The conditional probability $\mathrm P(\mathrm{heads} \mid X=x)$ of the coin coming up heads, given a certain value $x$ of $X$, is simply equal to $x$. Thus, by Bayes' rule, the posterior probability distribution for $X$, given that we do observe the coin coming up heads, is given by $$p(x) = \mathrm P(X=x \mid \mathrm{heads}) = \mathrm P(\mathrm{heads} \mid X=x) \frac{\mathrm P(X=x)}{\mathrm P(\mathrm{heads})} = x \frac{p_0(x)}{C} = x p_0(x) / C,$$

where the normalizing factor $$C = \mathrm P(\mathrm{heads}) = \int_0^1 \mathrm P(\mathrm{heads} \mid X=x)\,\mathrm P(X=x)\,dx = \int_0^1 x p_0(x) \,dx$$ just scales the distribution so that the total probability mass remains one.

(Note that I'm abusing notation a bit here by treating distributions as if they were functions and blithely conditioning on probability-0 events like $X=x$. All this can be made rigorous, at the cost of introducing some extra complexity, but I won't go into all that here.)

Given a particular prior distribution $p_0$, the posterior distribution $p$ will be fully determined, and we can then obtain an expected value for $X$ by integrating over the distribution $p(x)$ weighted by $x$: $$\mathbb E[X \mid \mathrm{heads}] = \int_0^1 x p(x) \,dx.$$

In particular, if we initially assume every value of $X$ to be equally likely, such that $p_0(x) = 1$, then the a priori probability $C$ of getting heads is simply $\int_0^1 x\,dx = \frac12$, and the posterior distribution is thus $p(x) = x\frac 1C = 2x$, giving us $$\mathbb E[X \mid \mathrm{heads}] = \int_0^1 2x^2 \,dx = \frac23.$$

Indeed, if we start with the flat prior $p_0(x) = 1$ and observe $a$ heads and $b$ tails, the posterior distribution will be the beta distribution $p(x) = x^a(1-x)^b / \int_0^1 x^a(1-x)^b \,dx$, and the expected value of $X$ will be simply $$\mathbb E[X \mid a\text{ heads, }b\text{ tails}] = \frac{\int_0^1 x^{a+1}(1-x)^b \,dx}{\int_0^1 x^a(1-x)^b \,dx} = \frac{a+1}{a+b+2}.$$

This simple formula is exactly the same as the rule of succession formulated by Laplace in the 18th century to address the "sunrise problem", i.e. the task of estimating the probability that the sun will rise tomorrow, given evidence that it has done so every day for at least the past 5000 years. Your problem is exactly the same as Laplace's except that, instead of 5000 years of daily observations, you only have one. Thus, the expected value of $\mathbb E[X] = \frac23$ you get is also relatively close to the prior estimate $\frac12$.

Solution 2:

Edit : Thanks to Aant, I was able to fix my reasonning. Should I have deleted it instead ?

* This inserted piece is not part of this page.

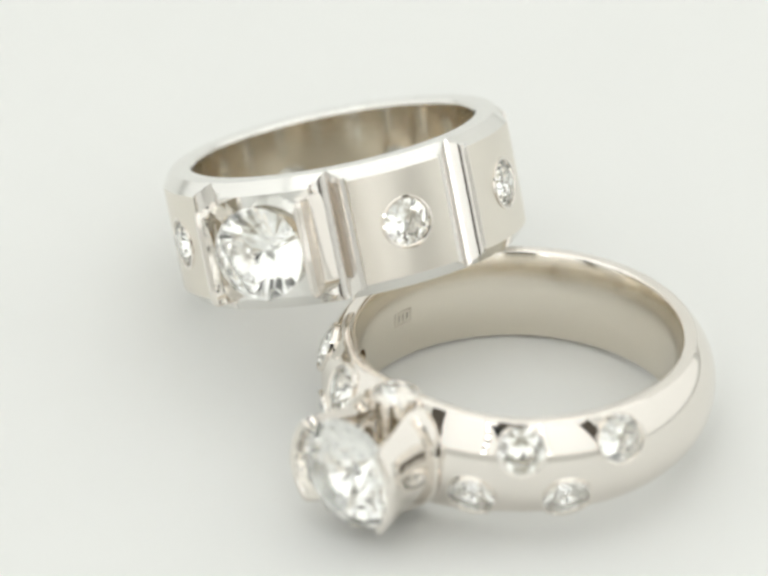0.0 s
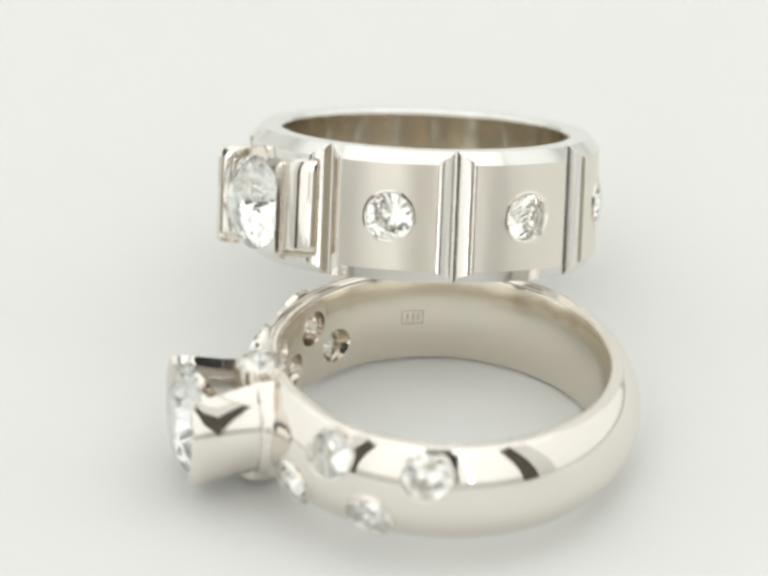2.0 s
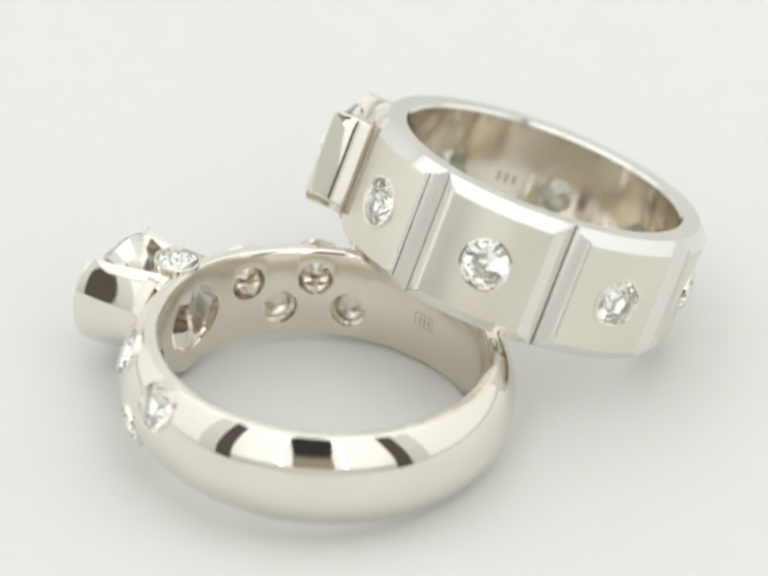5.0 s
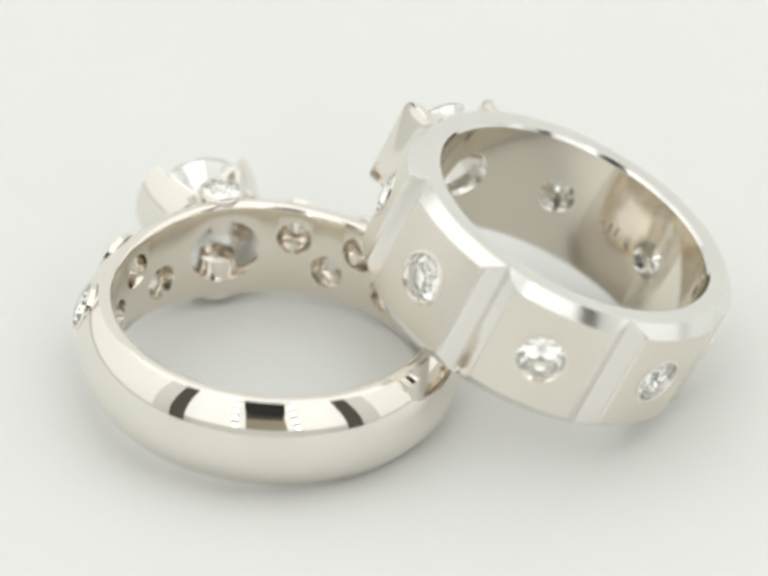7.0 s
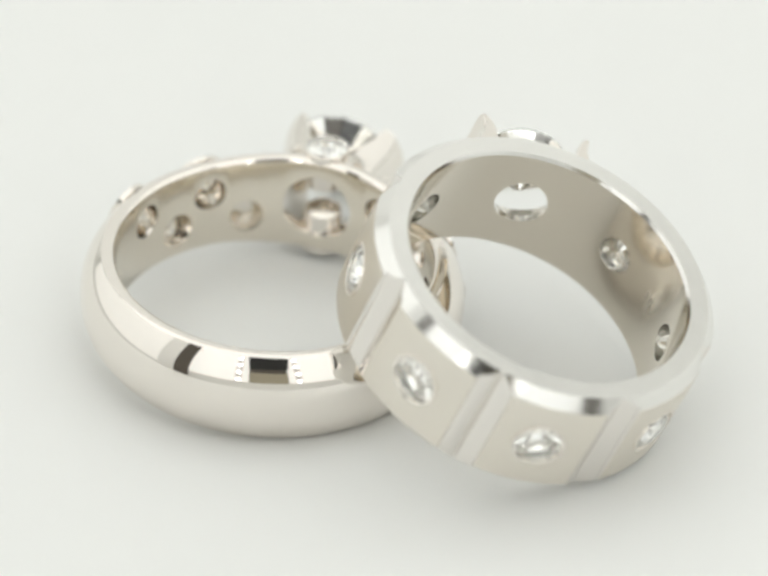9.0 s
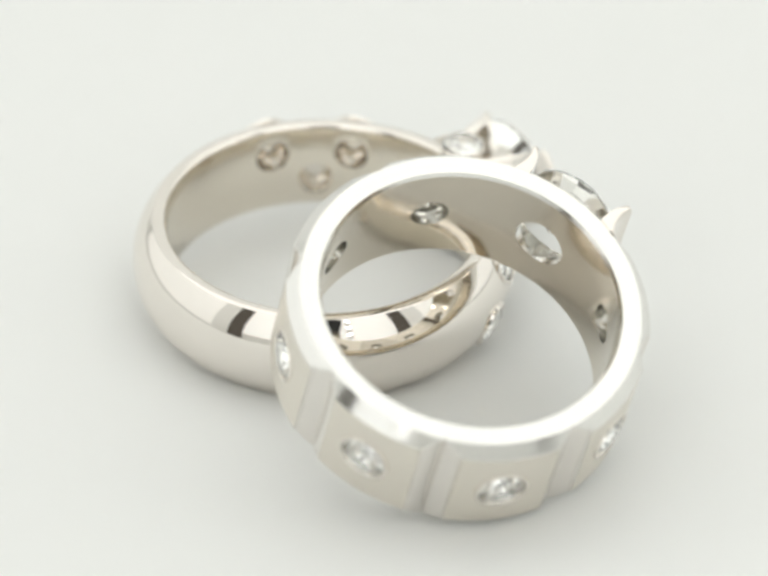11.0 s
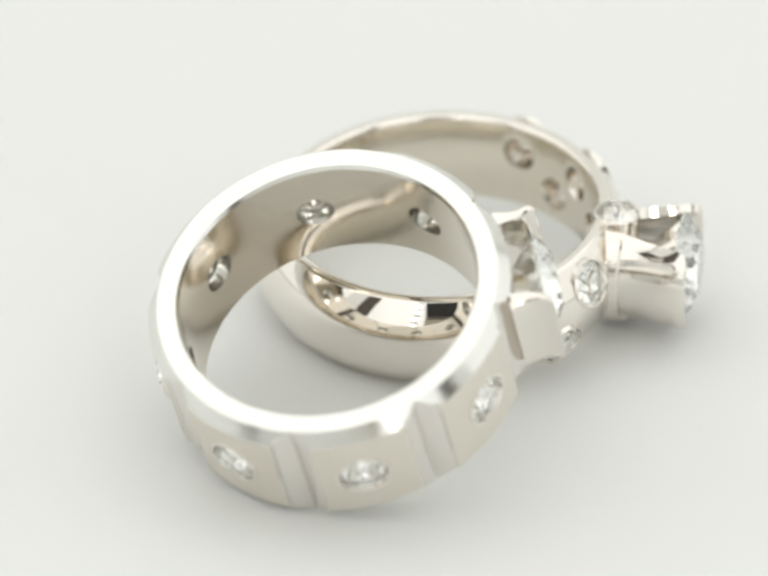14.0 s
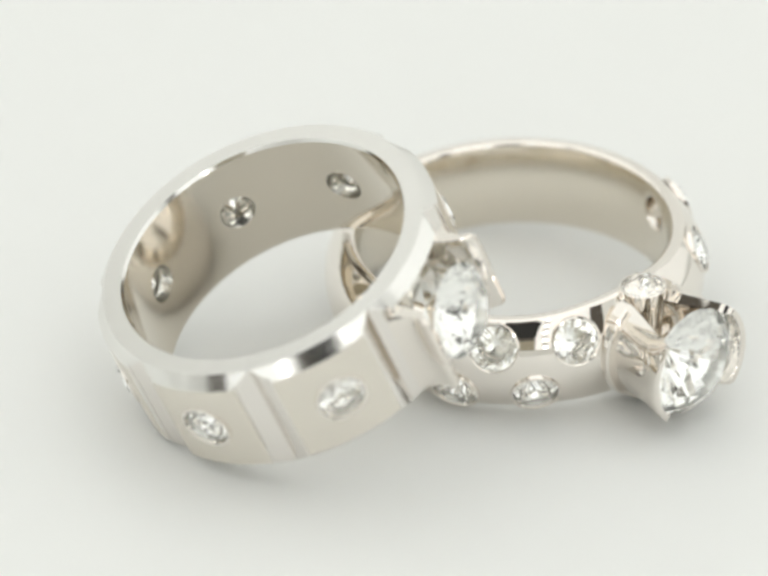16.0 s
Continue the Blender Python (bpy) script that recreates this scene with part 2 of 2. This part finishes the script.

Let us assume that the probability $X$ of the coin flipping heads is a random variable uniform in [0;1] (pdf f(t)=1). Let $H$ be the event that the first flip is Heads.

$$P(H\cap (X\leq x)) = \int_0^x t\times f(t) dt = \frac{x^2}{2}$$

$$P(H) = \int_0^1 t\times f(t)dt = 0.5$$

Therefore :

$$P(X\leq x |H) = \frac{P(H\cap (X\leq x))}{P(H)}=x^2$$

Thus naming $Y$ the random variable $X|H$, and $g$ its probability distribution function, we have $$\int_0^x g(t)dt = x^2$$

And therefore $g(x)=2x$. It is now a matter of minimising $|Y-y|$ for $y$, and that is achieved by $y=E(Y)=\frac{2}{3}$

This could of course be adapted to any distribution other than uniform at the beginning.